** START **

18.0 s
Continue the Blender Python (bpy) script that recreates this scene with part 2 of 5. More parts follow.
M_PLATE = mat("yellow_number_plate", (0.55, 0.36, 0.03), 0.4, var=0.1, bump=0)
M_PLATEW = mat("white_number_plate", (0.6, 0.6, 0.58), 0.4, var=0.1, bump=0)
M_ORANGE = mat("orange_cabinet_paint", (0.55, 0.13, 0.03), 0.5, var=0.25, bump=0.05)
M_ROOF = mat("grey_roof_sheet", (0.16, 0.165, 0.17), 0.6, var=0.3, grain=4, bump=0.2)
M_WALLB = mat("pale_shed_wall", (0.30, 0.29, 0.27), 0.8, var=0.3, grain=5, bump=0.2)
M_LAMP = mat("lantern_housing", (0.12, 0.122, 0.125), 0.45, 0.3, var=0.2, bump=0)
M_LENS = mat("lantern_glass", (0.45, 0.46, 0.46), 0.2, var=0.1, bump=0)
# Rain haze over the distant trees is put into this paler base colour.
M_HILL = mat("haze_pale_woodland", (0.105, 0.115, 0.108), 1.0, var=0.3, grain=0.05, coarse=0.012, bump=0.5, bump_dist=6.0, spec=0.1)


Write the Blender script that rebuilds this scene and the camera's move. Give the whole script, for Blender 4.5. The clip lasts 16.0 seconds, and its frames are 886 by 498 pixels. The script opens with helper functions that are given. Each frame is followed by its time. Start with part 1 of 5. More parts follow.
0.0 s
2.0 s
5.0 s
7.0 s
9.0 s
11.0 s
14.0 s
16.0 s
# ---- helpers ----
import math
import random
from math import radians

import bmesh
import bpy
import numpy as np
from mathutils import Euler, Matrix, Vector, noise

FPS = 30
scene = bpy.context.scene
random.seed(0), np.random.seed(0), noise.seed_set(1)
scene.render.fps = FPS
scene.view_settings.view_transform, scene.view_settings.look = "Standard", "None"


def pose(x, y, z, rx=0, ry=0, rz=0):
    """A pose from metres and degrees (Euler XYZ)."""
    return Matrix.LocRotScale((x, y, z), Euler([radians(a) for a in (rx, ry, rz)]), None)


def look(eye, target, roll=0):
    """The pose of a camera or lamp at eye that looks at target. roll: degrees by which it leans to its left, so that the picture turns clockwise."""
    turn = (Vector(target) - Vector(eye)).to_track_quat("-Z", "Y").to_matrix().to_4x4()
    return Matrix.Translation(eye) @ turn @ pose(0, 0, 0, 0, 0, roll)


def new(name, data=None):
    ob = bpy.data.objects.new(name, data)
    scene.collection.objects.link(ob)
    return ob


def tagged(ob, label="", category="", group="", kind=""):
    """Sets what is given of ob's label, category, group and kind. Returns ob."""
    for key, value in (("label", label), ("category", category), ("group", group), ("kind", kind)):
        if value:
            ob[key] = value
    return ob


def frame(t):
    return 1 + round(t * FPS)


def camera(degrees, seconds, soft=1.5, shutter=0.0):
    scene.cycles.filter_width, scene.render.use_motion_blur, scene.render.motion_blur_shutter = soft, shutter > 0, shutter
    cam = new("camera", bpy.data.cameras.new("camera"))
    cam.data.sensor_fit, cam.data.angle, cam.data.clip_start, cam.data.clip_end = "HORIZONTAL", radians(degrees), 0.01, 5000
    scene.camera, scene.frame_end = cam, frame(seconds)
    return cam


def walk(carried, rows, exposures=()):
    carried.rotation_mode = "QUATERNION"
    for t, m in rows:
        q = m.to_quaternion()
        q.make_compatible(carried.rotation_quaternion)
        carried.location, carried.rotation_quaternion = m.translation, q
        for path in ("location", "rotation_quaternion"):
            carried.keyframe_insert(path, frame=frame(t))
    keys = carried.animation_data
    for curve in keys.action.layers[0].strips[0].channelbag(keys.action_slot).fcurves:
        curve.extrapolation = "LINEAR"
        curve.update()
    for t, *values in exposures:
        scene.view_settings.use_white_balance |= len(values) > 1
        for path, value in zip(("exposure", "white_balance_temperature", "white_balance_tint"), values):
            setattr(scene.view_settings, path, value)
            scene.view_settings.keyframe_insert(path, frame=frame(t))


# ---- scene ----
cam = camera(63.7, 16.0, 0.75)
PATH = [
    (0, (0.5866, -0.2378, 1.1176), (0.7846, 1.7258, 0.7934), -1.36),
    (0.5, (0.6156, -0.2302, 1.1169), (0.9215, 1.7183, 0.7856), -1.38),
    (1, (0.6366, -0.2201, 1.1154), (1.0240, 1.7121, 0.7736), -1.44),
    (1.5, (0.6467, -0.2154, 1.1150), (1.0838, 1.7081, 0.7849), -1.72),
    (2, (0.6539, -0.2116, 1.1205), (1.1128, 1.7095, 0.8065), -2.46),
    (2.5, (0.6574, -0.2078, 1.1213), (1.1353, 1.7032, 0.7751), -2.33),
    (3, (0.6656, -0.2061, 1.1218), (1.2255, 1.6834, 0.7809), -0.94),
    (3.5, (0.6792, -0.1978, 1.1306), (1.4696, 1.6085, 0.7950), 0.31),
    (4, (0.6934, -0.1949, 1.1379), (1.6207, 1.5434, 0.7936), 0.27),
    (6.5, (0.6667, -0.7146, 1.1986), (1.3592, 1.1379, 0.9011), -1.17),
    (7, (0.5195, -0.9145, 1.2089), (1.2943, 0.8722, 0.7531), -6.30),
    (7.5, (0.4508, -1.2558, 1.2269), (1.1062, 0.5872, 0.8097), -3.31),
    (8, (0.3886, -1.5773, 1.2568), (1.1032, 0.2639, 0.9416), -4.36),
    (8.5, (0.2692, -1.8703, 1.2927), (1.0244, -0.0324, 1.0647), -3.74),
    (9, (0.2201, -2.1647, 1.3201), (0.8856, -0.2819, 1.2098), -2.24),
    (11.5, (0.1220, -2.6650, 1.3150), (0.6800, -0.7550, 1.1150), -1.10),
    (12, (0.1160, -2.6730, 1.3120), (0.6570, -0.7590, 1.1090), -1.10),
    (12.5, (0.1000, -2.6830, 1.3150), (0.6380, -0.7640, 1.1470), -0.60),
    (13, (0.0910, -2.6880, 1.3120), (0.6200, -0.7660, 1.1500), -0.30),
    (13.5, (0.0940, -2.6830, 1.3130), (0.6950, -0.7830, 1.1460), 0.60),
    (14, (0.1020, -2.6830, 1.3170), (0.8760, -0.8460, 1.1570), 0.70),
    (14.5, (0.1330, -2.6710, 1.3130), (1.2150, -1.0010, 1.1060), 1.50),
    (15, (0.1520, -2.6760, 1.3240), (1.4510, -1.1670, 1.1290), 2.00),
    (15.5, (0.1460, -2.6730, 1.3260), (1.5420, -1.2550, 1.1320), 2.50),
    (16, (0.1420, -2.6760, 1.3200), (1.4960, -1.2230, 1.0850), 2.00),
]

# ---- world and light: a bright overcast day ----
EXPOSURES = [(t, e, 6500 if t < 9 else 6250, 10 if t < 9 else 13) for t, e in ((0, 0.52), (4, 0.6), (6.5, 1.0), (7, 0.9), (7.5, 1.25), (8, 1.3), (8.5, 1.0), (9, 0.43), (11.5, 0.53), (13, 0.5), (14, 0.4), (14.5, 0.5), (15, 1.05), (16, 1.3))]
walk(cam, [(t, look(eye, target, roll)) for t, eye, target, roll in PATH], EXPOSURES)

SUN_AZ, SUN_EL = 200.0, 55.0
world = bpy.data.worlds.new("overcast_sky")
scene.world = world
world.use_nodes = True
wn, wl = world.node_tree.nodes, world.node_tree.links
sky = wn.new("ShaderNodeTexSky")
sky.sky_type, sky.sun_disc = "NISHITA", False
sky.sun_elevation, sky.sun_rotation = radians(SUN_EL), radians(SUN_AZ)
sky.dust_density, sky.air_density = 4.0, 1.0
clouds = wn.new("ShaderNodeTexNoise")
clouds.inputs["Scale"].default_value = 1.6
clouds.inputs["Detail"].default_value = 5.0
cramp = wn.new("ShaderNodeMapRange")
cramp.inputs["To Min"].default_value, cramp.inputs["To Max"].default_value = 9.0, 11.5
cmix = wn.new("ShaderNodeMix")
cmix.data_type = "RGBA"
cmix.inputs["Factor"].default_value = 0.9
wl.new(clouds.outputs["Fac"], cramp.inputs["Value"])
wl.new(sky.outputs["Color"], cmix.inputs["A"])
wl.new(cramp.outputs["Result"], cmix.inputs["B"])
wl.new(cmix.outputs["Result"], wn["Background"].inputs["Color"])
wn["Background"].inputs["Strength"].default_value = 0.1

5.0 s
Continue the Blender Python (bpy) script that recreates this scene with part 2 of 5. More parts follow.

** END **

[Directions]: Check every line of the records above for the string "render" and say how many contain it, giving the number alone.

[Result of this task]: 2